Over time, as I learned about God the fear began to subside. He was much different than what I had been taught. He opened my eyes to the truth and it replaced the fears I held onto. He showed me His true character in the circumstances of my life and my trust grew.
God’s love is unlike any love we know. He desires the very best for us. When we commit to learning about Him, we discover who He is and not who we created Him to be; the image that made us fear being close to Him. This image, which we learned from the world, false teachings, family dynamics, and other mediums, is gradually replaced with the truth producing a real relationship with God; a relationship according to His design, not ours. He taught me I had nothing to fear and that He was my hope, life and the source to everything I needed and truly desired. When you taste of God’s love, mercy, care and goodness, a hunger develops to be consumed by Him.
We don’t need to be afraid to learn who God is. As we spend time with Him we learn this truth. We don’t have to fear what Job went through. Though his trial was intense, it lasted only a season, it wasn’t his life. Job’s life was incredibly blessed. Job 42:10-17 There have been times in my life where I went through something so difficult that I thought I would rather die than live, but those times were only for a season. Overall my life has been exceptionally blessed. In hindsight, I wouldn’t change my past. Those hard times taught me truths that I probably couldn’t have learned any other way and those truths set me free to have a better present. Most of my trials came from my own stubbornness, depravity and living lies. If I would have sought and trusted in God’s way initially I would have avoided many hardships, but those times brought me to Him, so I am thankful. Unfortunately most of us grow by difficulties not ease. We grow by experience not theories.
As we spiritually mature, our fear will continue to fade and the only dread we will have is being separated from God in any way. Bit by bit we surrender a little more. We must fight the influence of this world telling us that a life with God is anything but glorious. God is life. In Him we experience true life.
My second blockade was people. Godly men and women were my bridge to God. I didn’t trust or believe that I could learn and know God like these seemingly godly people. Besides, my time was limited and I didn’t have the time to give to search out His depths like they did. What if God thought about me like that? What kind of relationship is this I am offering Him, one all about me? I depended on others to teach me, lead me and nurture my spirituality. God and I had an indirect relationship. I only knew Him through others because I put the church system and others in place of Him. It’s like spending time with our spouse’s friends instead of your husband.
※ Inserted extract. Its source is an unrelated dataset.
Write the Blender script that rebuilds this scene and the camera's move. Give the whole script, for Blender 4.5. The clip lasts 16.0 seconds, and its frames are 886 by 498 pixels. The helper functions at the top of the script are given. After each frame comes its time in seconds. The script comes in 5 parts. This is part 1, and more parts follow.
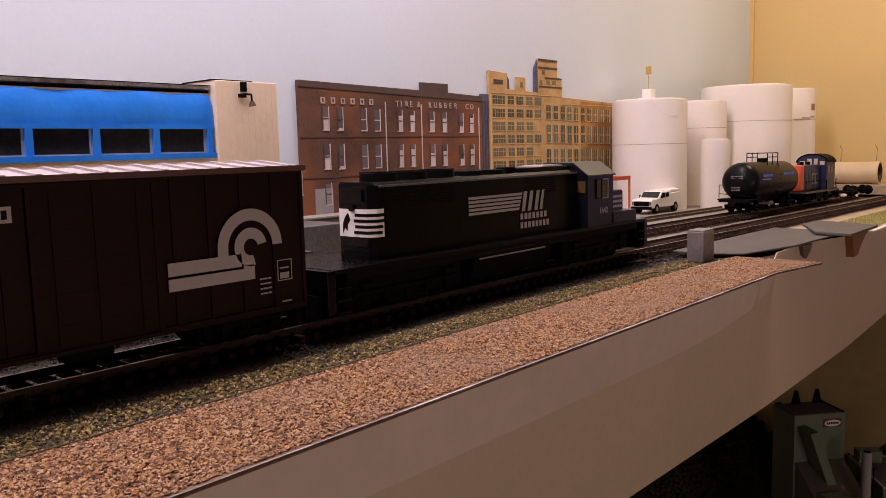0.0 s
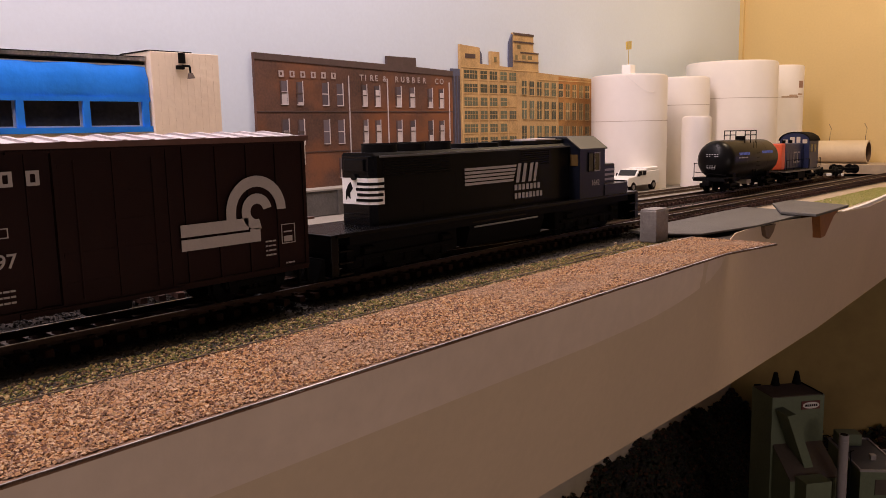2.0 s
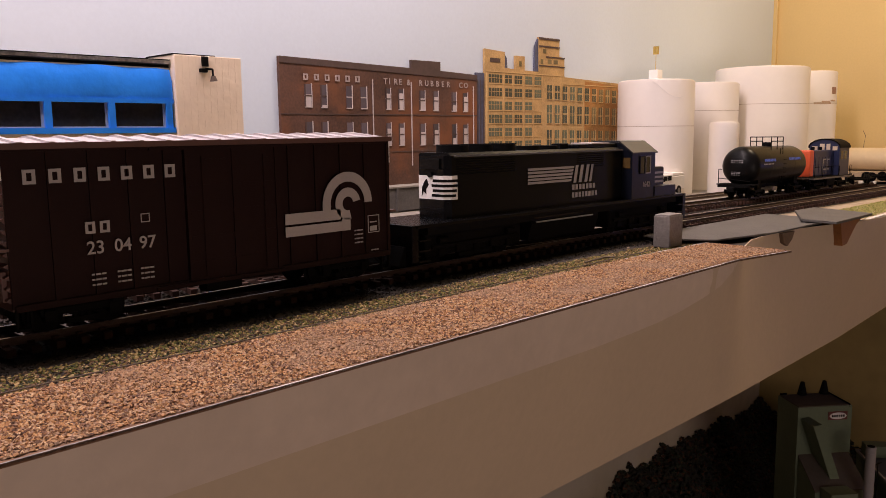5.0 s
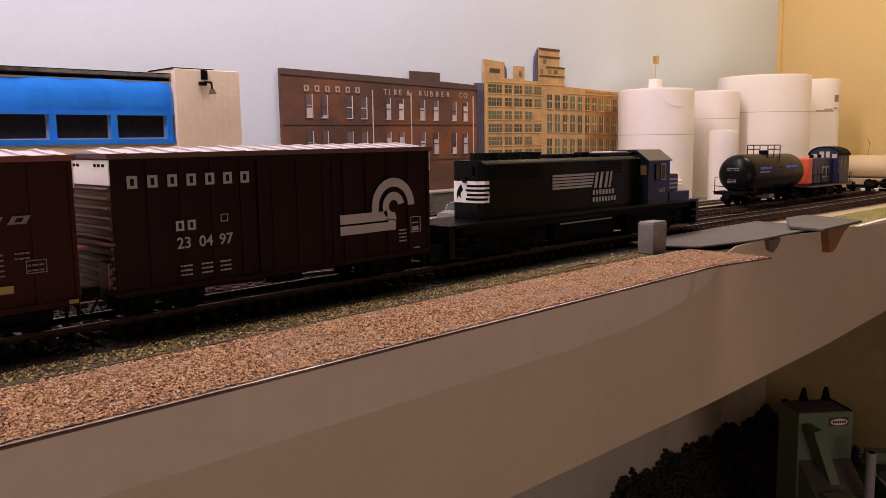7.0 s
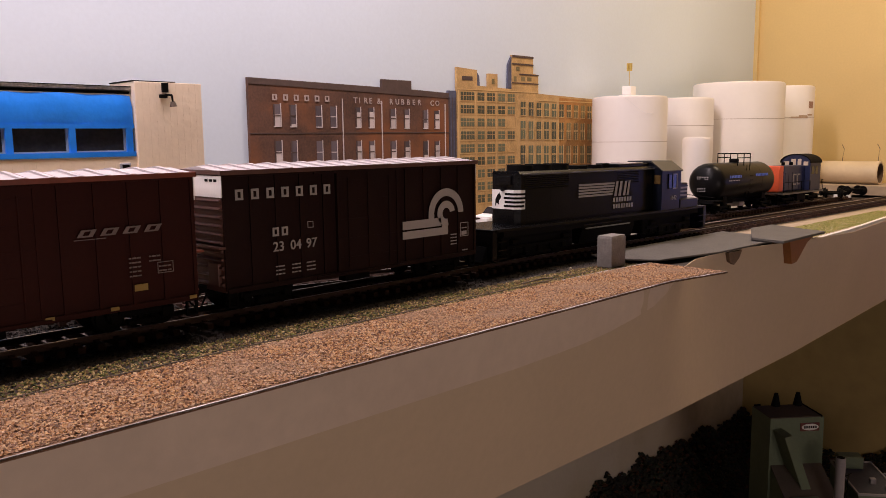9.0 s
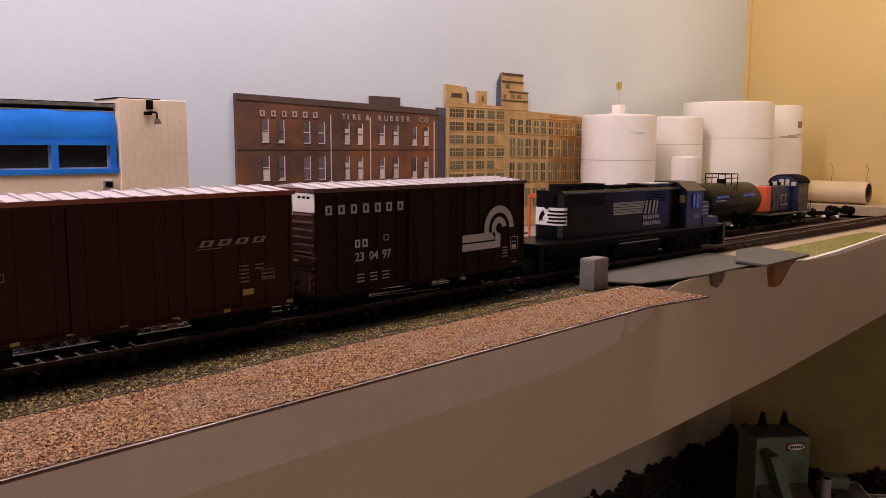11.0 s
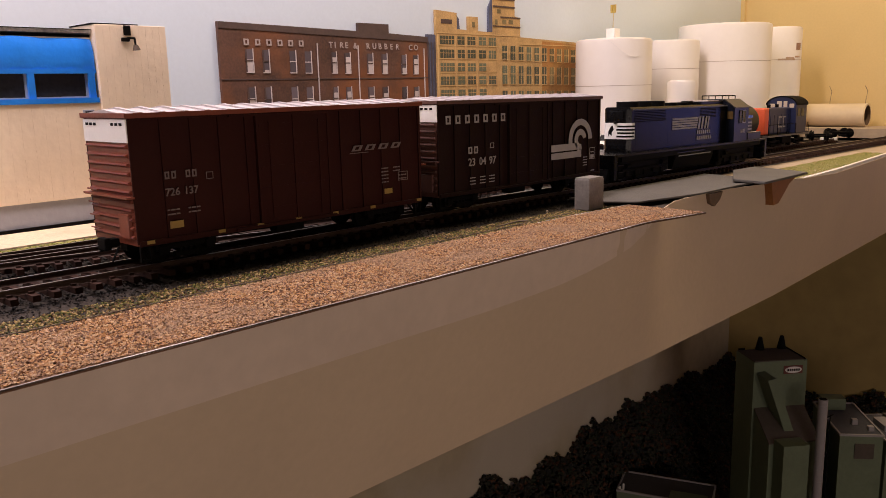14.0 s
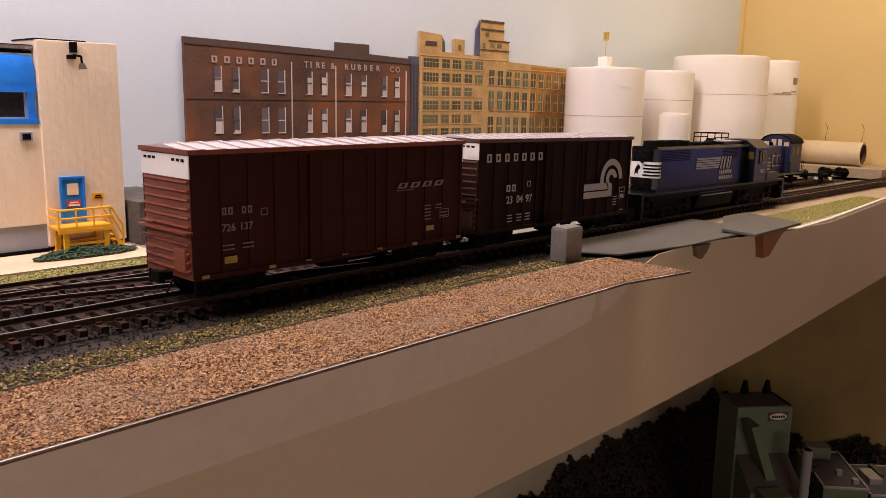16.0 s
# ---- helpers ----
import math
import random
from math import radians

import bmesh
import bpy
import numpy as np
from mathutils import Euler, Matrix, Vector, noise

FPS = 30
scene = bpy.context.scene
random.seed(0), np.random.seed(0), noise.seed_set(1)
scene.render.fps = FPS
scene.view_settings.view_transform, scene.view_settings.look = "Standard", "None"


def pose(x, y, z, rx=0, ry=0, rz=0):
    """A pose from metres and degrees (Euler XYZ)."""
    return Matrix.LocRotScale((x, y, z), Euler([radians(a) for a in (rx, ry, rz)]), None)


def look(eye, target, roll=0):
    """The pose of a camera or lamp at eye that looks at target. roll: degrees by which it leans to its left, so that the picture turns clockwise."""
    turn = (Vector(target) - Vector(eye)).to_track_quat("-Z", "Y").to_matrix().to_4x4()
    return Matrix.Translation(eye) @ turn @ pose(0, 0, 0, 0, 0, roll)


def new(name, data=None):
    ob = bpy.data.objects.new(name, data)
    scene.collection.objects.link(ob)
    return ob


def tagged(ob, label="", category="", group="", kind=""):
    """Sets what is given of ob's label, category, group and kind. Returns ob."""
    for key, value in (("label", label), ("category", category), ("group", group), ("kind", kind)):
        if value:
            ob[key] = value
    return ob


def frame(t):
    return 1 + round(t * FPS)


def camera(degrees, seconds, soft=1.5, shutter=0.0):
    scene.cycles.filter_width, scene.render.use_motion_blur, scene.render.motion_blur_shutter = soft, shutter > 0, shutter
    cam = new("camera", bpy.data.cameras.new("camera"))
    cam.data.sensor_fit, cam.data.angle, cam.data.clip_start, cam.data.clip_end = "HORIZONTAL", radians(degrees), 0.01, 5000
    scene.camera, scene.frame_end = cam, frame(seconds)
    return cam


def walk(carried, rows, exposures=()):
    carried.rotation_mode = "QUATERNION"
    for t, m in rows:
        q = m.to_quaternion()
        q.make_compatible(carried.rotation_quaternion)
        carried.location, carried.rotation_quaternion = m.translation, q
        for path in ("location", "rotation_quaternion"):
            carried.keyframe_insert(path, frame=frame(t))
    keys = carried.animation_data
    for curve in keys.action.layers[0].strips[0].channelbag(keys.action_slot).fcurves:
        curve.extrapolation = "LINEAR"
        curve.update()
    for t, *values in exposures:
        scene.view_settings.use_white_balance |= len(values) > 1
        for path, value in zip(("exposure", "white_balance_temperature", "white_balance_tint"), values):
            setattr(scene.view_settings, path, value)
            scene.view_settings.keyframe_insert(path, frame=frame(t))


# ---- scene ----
cam = camera(57.2, 16.0, 0.8)
METRES, EYE, TILT, LEAN, TURN = 0.2105, 0.0658, 0.0, 0.0, 41.1
ROWS = [
    (0.0, 0.0, 0.0, 0.0, -0.18, -6.87, 1.52),
    (0.5, 0.0356, 0.0086, 0.009, -0.25, -6.63, 1.5),
    (1.0, 0.0594, 0.0147, 0.0067, -0.42, -6.58, 1.42),
    (1.5, 0.0882, 0.0186, -0.002, -0.49, -7.39, 1.82),
    (2.0, 0.1557, 0.0605, -0.0087, 0.17, -8.45, 1.21),
    (2.5, 0.1812, 0.0809, -0.0063, 0.05, -8.35, 1.14),
    (3.0, 0.1822, 0.079, -0.0164, 0.64, -9.26, 1.1),
    (3.5, 0.1791, 0.0689, -0.0003, 0.84, -9.09, 1.09),
    (4.0, 0.1819, 0.0686, -0.0047, 1.35, -8.82, 0.95),
    (6.5, 0.2678, -0.0361, -0.0095, 3.91, -7.58, 0.67),
    (7.0, 0.2849, -0.0309, -0.0017, 3.81, -7.67, 0.84),
    (7.5, 0.2975, -0.0245, -0.0035, 3.66, -7.68, 0.8),
    (8.0, 0.3375, 0.0019, 0.0012, 3.17, -7.76, 1.17),
    (8.5, 0.3528, -0.0088, 0.015, 3.06, -7.74, 1.29),
    (9.0, 0.3651, -0.0294, 0.039, 3.09, -7.8, 0.64),
    (11.5, 0.3979, -0.021, 0.0679, 2.77, -7.03, -0.14),
    (12.0, 0.3783, -0.0278, 0.032, 1.98, -6.98, 1.79),
    (12.5, 0.3827, -0.0165, 0.0058, 0.92, -8.12, 1.59),
    (13.0, 0.379, -0.0094, -0.0119, 0.61, -8.18, 2.06),
    (13.5, 0.3815, -0.0111, -0.0015, 1.21, -8.96, 2.36),
    (14.0, 0.4068, 0.0073, 0.0109, 2.36, -11.13, 1.38),
    (14.5, 0.4186, 0.0407, 0.0463, 2.29, -10.39, 0.44),
    (15.0, 0.4674, 0.08, 0.0753, 1.99, -11.15, 0.82),
    (15.5, 0.5221, 0.133, 0.0934, 1.76, -10.84, -0.81),
    (16.0, 0.4648, 0.1901, 0.0781, 2.17, -10.51, -1.07),
]
walk(cam, [(t, pose(0, 0, EYE, TILT, LEAN, TURN) @ pose(METRES * x, METRES * y, METRES * z, 90 + pitch, roll, yaw)) for t, x, y, z, yaw, pitch, roll in ROWS],
     exposures=[(0.0, -0.08, 6250, 22), (3.5, 0.06, 6450, 16), (7.0, 0.02, 6250, 18), (9.0, 0.02, 6250, 16), (11.5, -0.15, 6250, 19), (12.5, 0.08, 6300, 15), (13.5, 0.12, 6350, 13), (16.0, 0.1, 6450, 14)])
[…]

We will learn a little about him, but we lack the intimacy of a true marriage. God calls us to know Him personally, not just hear about Him from another’s words, sermons, books, or teachings. God has given us His spirit, His Word and He is calling each one of us to come to Him directly. This intimacy is Christ’s gift to us.
Letting go of the middle man takes faith and faith comes from the Word. Come to God in the quiet of the day and ask God who He is; to show you His truth and ways. To open your eyes and ears to see and hear Him.
Seek God. Don’t be afraid of drawing near to Him because any fear isn’t real. He is love. But you must fight your fears by drawing a little closer each day so you can experience His goodness. And don’t hand your relationship over to another. It’s yours to nurture and develop. When you do you will discover a relationship that will be your greatest treasure.
Hebrews 11:6 But without faith it is impossible to please Him, for he who comes to God must believe that He is, and that He is a rewarder of those who diligently seek Him.